EH: Early in my directing career, I had a coffee with well-known playwright that I really admired and he told me I would always face problems trying to become a director because not only was I a woman but I was also a petite woman. I don’t think he meant it to be a jerk. But his words loomed over me when I was starting out and felt like a curse. Back then I worked extensively with a male playwright and he would always try and grab the reigns and never acknowledge my contribution, even though the productions created a lot of buzz and were the springboard to a lot of other bigger opportunities for him. He was my really extreme introduction to how nasty the biz can be. But all for the best, because it was then that I realized I wanted to develop my own ideas and writing skills and if I understood dramatic form, then there was nothing really stopping me from becoming a writer too. With film, I’ve worked on set with a lot of male crew guys. They’re a type for sure. Grumpy, complaining about the food, showing off how quickly they can set things up and break them down. I’ve also worked with some awful guys (not with It Felt Like Love) who want to brag how much they know about their gear and all the toys in their trucks. I’ve learned over the years to depersonalize it. A lot of men want to brag about the model of their cars and very few really know how the engine works. With film, I know how the engine works.
MN: “It Felt Like Love” is your first feature film. What was an experience in the making of the film where you really felt confident about your film and how it was turning out?
EH: The process of making a film is really difficult in an emotional sense. Every step of the way I was filled with a profound sense of doubt. I wrote the script and everyone hated it. I kept revising it and revising it until people seemed to hate it less. I really loved the main character I had come up with and felt she was truly an extension of all my demons and insecurities. That’s what kept me going. I knew the character had soul, because I’d injected her with so much of myself (in a fictional context). Then, when we started casting all the young actresses I saw were so scared of the character! I didn’t know what to make of that! It was a long process of getting to know Gina Piersanti and her mom Jill Armus before they agreed to do it. I shot on HD for the first time and having access to the dailies while we were shooting threw me off. I doubted every choice and felt everything we shot was wrong and that it was going to be a giant expensive failure. But I have a really amazing boyfriend, Scott Cummings, who is also a talented filmmaker and after the first few days, he looked at the footage and told me I had nothing to worry about and keep going! The nice thing about a feature, is that you really find your stride which had never happened to me before on short. With shorts just when you get comfortable, the shoot is over. But with “It Felt Like Love,” the cast and crew really gelled and we had a really positive environment, and after the first few days, we found a stride together and with that came confidence. I don’t know if I’ll ever feel 100% confident, maybe that’s what keeps me going, aspiring to be confident.

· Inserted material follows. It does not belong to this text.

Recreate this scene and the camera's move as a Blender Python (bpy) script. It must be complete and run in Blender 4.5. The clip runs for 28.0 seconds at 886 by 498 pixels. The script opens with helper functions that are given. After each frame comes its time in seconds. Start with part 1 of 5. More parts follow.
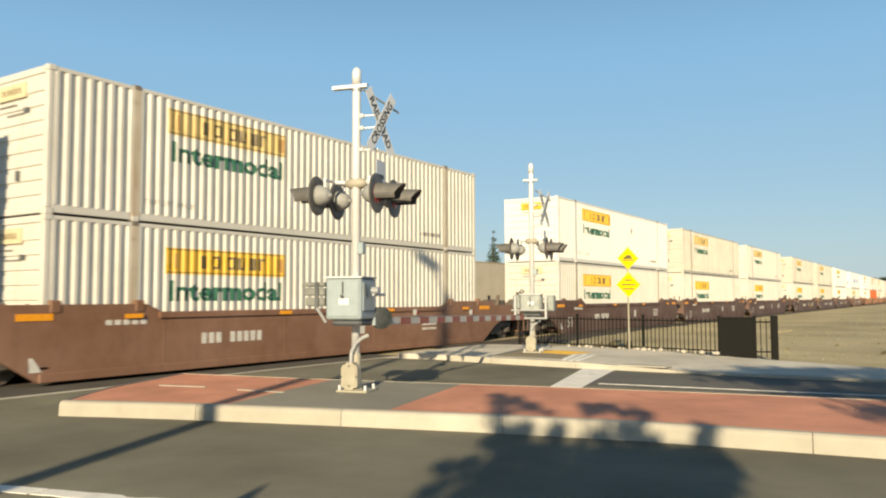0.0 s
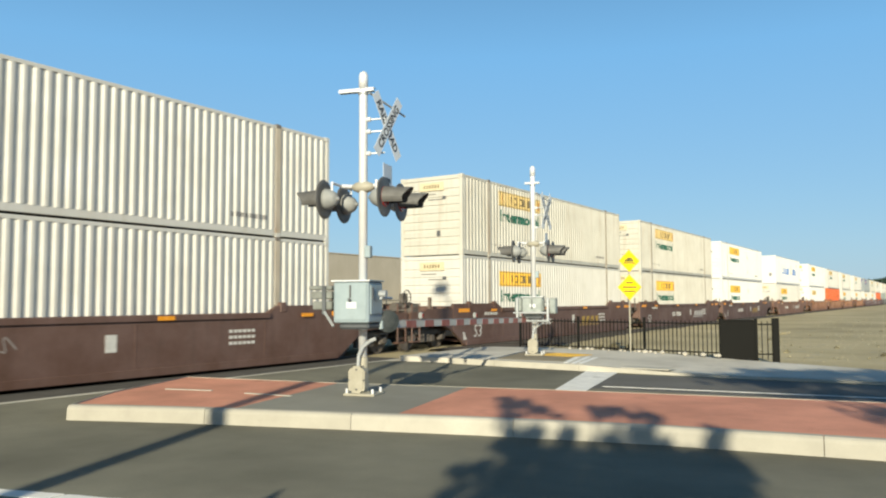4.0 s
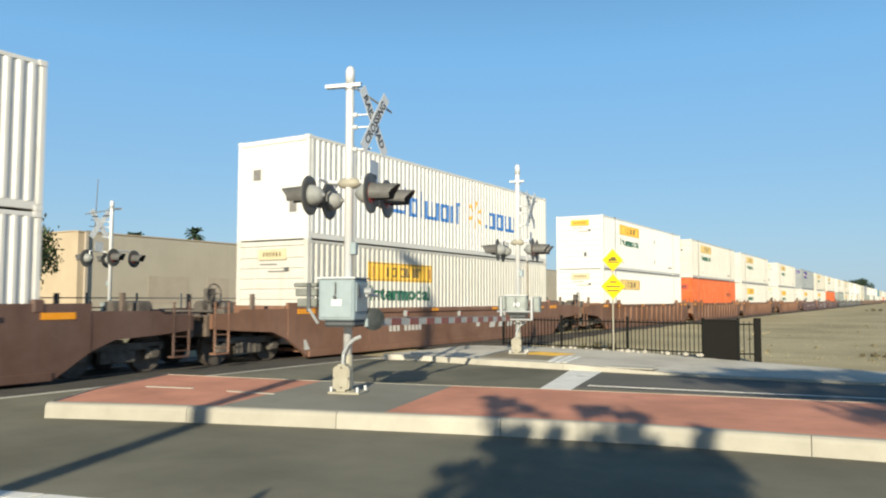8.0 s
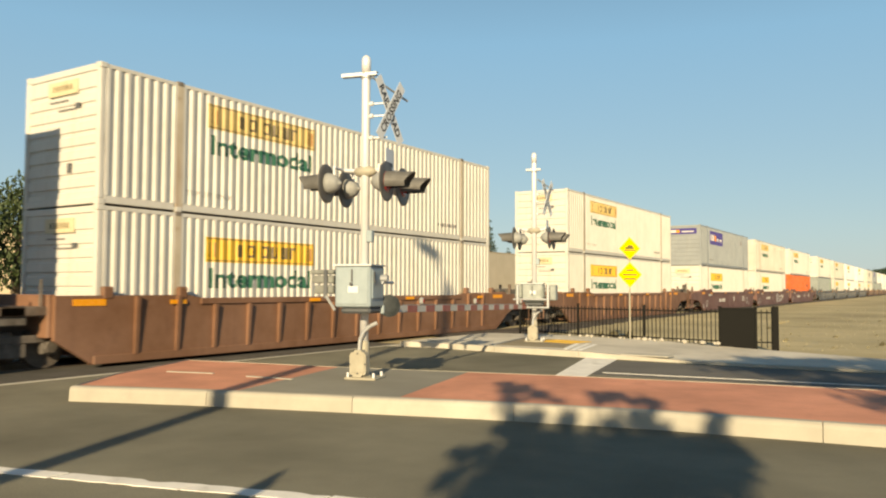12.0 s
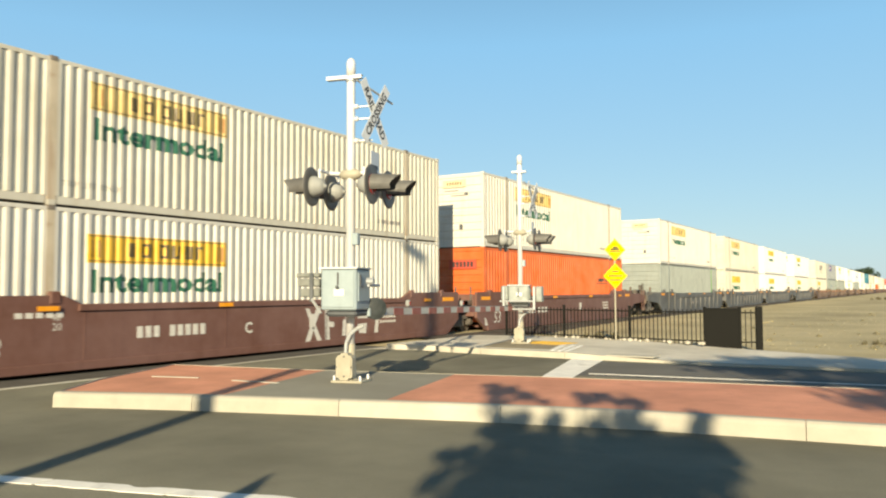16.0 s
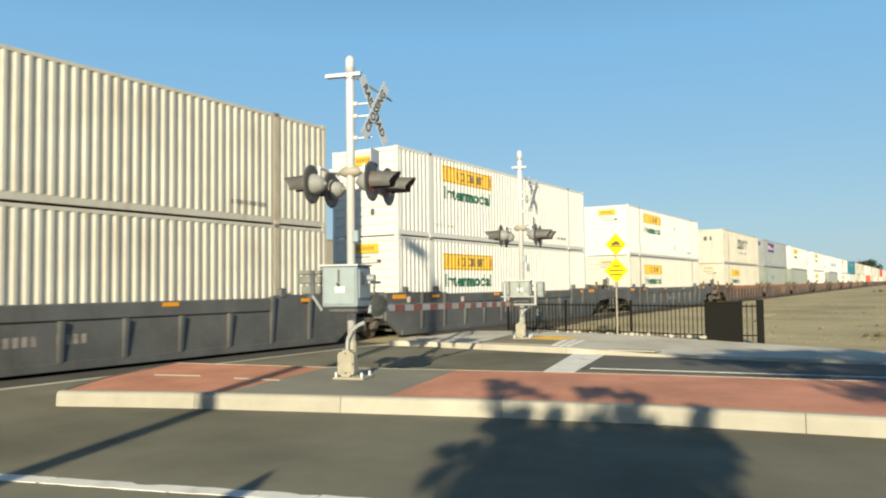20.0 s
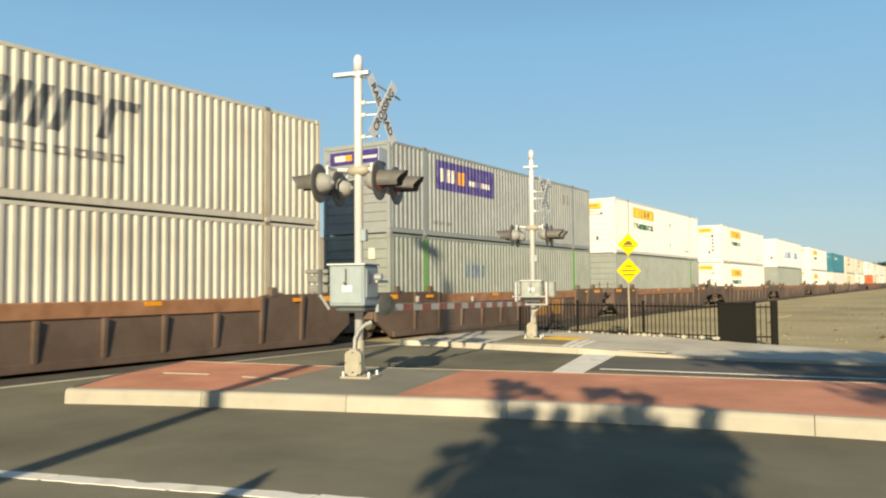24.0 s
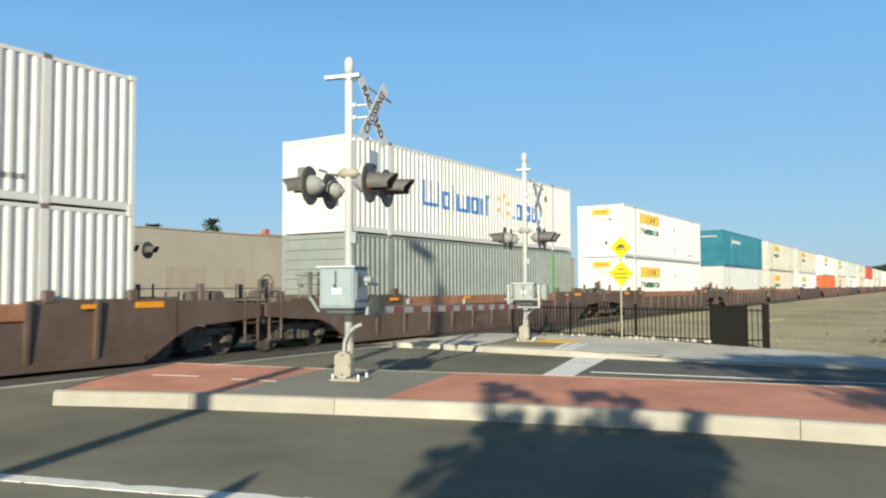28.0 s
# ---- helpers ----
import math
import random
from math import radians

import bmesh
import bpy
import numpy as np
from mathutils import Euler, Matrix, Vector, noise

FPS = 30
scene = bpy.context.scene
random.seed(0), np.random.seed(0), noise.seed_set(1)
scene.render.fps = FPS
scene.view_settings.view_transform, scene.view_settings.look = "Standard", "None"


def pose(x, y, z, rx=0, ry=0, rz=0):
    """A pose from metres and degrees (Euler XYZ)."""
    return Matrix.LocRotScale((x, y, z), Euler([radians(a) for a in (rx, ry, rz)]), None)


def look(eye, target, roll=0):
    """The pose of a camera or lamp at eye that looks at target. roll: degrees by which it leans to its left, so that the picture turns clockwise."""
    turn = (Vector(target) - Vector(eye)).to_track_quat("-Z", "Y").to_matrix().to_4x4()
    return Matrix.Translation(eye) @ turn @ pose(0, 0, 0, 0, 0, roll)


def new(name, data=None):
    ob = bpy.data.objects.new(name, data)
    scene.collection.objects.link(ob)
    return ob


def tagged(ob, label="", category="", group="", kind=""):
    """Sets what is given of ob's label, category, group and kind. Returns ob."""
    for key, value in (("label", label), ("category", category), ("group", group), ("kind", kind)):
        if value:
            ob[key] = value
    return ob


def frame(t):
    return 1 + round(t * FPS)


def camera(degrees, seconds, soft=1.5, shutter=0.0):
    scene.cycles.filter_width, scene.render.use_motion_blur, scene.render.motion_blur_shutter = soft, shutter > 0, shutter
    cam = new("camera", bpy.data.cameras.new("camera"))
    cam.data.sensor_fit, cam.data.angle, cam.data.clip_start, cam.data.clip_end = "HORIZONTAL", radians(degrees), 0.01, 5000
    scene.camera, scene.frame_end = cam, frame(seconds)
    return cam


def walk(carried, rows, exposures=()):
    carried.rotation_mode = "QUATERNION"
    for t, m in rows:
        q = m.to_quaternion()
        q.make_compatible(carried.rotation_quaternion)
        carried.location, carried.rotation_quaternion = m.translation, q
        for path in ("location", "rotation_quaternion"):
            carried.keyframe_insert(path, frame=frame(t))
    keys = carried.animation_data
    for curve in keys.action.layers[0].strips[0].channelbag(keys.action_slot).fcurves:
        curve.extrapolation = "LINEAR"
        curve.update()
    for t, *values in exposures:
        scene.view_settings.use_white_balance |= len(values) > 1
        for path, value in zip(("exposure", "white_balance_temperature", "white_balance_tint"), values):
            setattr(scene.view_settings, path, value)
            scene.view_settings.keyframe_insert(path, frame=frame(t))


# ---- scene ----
cam = camera(59.0, 28.0, soft=2.1, shutter=0.12)
PATH = [
    (0, (14.327, -4.628, 1.482), (13.248, -2.949, 1.609), -0.2),
    (0.5, (14.368, -4.637, 1.486), (13.285, -2.96, 1.615), -0.2),
    (1, (14.353, -4.622, 1.476), (13.27, -2.945, 1.607), -0.2),
    (1.5, (14.345, -4.627, 1.48), (13.264, -2.949, 1.612), -0.2),
    (2, (14.361, -4.638, 1.488), (13.285, -2.958, 1.622), -0.0),
    (2.5, (14.351, -4.636, 1.489), (13.277, -2.953, 1.62), -0.0),
    (3, (14.321, -4.664, 1.487), (13.238, -2.987, 1.613), 0.2),
    (3.5, (14.234, -4.722, 1.508), (13.16, -3.04, 1.637), -0.1),
    (5.5, (14.167, -4.744, 1.489), (13.113, -3.05, 1.624), 0.0),
    (6, (14.166, -4.749, 1.498), (13.121, -3.048, 1.632), 0.6),
    (6.5, (14.172, -4.743, 1.491), (13.127, -3.041, 1.615), 0.6),
    (7, (14.144, -4.741, 1.514), (13.104, -3.037, 1.64), 0.7),
    (7.5, (14.132, -4.721, 1.496), (13.098, -3.014, 1.62), 0.3),
    (8, (14.085, -4.7, 1.495), (13.057, -2.989, 1.623), 0.1),
    (8.5, (14.174, -4.79, 1.498), (13.139, -3.083, 1.624), 0.2),
    (9, (14.186, -4.788, 1.502), (13.149, -3.081, 1.615), -0.1),
    (9.5, (14.179, -4.782, 1.486), (13.143, -3.075, 1.591), -0.2),
    (10, (14.203, -4.791, 1.5), (13.166, -3.085, 1.604), -0.1),
    (10.5, (14.24, -4.784, 1.481), (13.179, -3.091, 1.581), -0.4),
    (11, (14.185, -4.754, 1.496), (13.105, -3.073, 1.586), 0.2),
    (11.5, (14.172, -4.775, 1.482), (13.099, -3.09, 1.579), 0.2),
    (12, (14.179, -4.76, 1.474), (13.11, -3.073, 1.573), 0.2),
    (12.5, (14.168, -4.744, 1.488), (13.106, -3.052, 1.583), 0.7),
    (13, (14.149, -4.753, 1.491), (13.102, -3.052, 1.6), 1.1),
    (13.5, (14.182, -4.776, 1.47), (13.143, -3.07, 1.578), 0.8),
    (15.5, (14.197, -4.811, 1.482), (13.159, -3.105, 1.593), -0.0),
    (16, (14.192, -4.768, 1.474), (13.153, -3.063, 1.579), -0.2),
    (16.5, (14.154, -4.735, 1.498), (13.112, -3.03, 1.596), -0.2),
    (17, (14.15, -4.751, 1.497), (13.111, -3.046, 1.598), -0.0),
    (17.5, (14.165, -4.749, 1.471), (13.126, -3.044, 1.58), -0.2),
    (18, (14.177, -4.731, 1.492), (13.123, -3.034, 1.593), -0.4),
    (18.5, (14.192, -4.72, 1.481), (13.123, -3.032, 1.581), -0.7),
    (19, (14.188, -4.769, 1.492), (13.122, -3.08, 1.596), -0.7),
    (19.5, (14.207, -4.783, 1.495), (13.158, -3.082, 1.591), -0.8),
    (20, (14.226, -4.781, 1.476), (13.182, -3.077, 1.571), -0.7),
    (20.5, (14.211, -4.784, 1.496), (13.18, -3.072, 1.584), -0.5),
    (21, (14.203, -4.784, 1.482), (13.176, -3.071, 1.578), -0.3),
    (21.5, (14.206, -4.786, 1.481), (13.177, -3.074, 1.581), -0.3),
    (23.5, (14.267, -4.719, 1.485), (13.215, -3.021, 1.57), -0.8),
    (24, (14.297, -4.689, 1.469), (13.22, -3.006, 1.564), -0.5),
    (24.5, (14.275, -4.666, 1.485), (13.188, -2.99, 1.58), -0.2),
    (25, (14.302, -4.654, 1.465), (13.221, -2.974, 1.559), -0.1),
    (25.5, (14.312, -4.647, 1.487), (13.248, -2.956, 1.582), -0.2),
    (26, (14.323, -4.65, 1.478), (13.265, -2.955, 1.569), -0.2),
    (26.5, (14.321, -4.649, 1.495), (13.255, -2.959, 1.58), -0.2),
    (27, (14.293, -4.65, 1.462), (13.231, -2.957, 1.556), -0.3),
    (27.5, (14.343, -4.658, 1.47), (13.278, -2.968, 1.575), -0.4),
    (28, (14.371, -4.649, 1.479), (13.303, -2.961, 1.579), -0.3),
]
EXPOSURES = [
    (0.0, 0.46, 8690, 6), (1.0, 0.42, 6990, 0), (2.0, 0.42, 7288, 0), (3.0, 0.41, 6790, 0),
    (6.0, 0.42, 7916, 3), (7.0, 0.42, 7052, -2), (8.0, 0.42, 7076, 3), (9.0, 0.41, 8890, 0),
    (10.0, 0.42, 9932, 8), (11.0, 0.48, 11090, 8), (12.0, 0.47, 9990, 6), (13.0, 0.42, 7704, 5),
    (16.0, 0.70, 8590, 2), (17.0, 0.49, 8390, 4), (18.0, 0.42, 6992, -2), (19.0, 0.41, 6790, -2),
    (20.0, 0.42, 7724, 1), (21.0, 0.42, 7454, -3), (24.0, 0.46, 8690, 4), (25.0, 0.72, 7490, 0),
    (26.0, 0.54, 7078, -13), (27.0, 0.42, 8640, 2), (28.0, 0.41, 6890, 2)]
walk(cam, [(t, look(eye, target, roll)) for t, eye, target, roll in PATH], EXPOSURES)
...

MN: What advice do you have for young people, especially girls and women, who want to go into filmmaking?
EH: I think there are so many skills that you need in order to pull a film together successfully. You can’t possibly have them all when you first start making work. The learning curve is steep, but if you are committed your work will get stronger and stronger.
Gina Piersanti plays the naive protagonist, Lila, in “It Felt Like Love.” She started acting at a young age and “It Felt Like Love” is the largest production she has been in. Gina was recently interviewed in Verge Magazine, and she agreed to talk with me about being a young actress and about the sexualization of girls and women in the media.
MN: What that inspired your interest in acting?
GP: I started acting when I was pretty young, about 5 years old. My parents signed me up for a local musical theater group for kids because they thought it would help me get over my stage fright! It definitely did the trick and I quickly fell in love with it. I don’t think I can picture myself doing anything else!
MN: Eliza said that there had been a lot of discussion about the sexualization of girls and women in the media during the casting process for “It Felt Like Love.” How do you feel the sexualization of girls in the media affects you, as a young actress and as a teenage girl, and are there any unique pressures you face as an actress?
GP: There’s definitely a lot of sexualization in the media, TV shows, advertisements, music videos, you name it. Especially in the digital age when everyone is constantly plugged into something. It seems so many young girls are exposed to it younger and younger. The first step of course is noticing it and calling attention to it and I’m seeing that done more and more.
I think there’s pressure for actresses and everyone for that matter to look a certain way. whether it be an actress being told to lose weight for a role or someone looking at a magazine and saying “I don’t look like that,” not to mention that most things in print are so retouched they are not even real. It’s an important issue.
MN: Right now we’re seeing many talented young women acting, like Elle Fanning, Hailee Steinfeld, and Chloe Moretz. What do you think is the opening for young actresses in the film industry at this time?
GP: Yes, I definitely think there are lots of opportunities for young actresses in film now. It’s very inspiring and encouraging to see girls like Chloe Moretz and Elle Fanning getting great roles and giving powerful performances. I think it’s really great that directors like Eliza Hittman are writing such powerful stories around young women. And that’s why I was so drawn to this role and her film.
Madeleine Nesbitt, 14, is in 9th grade in York, Pennsylvania. She writes for the teen program at her local newspaper. She is particularly interested in how changes in fashion correlate with changes in society and views of how society should be. She is interested in activism working through creative writing such as novels and poetry, and has been an Anglophile from an early age.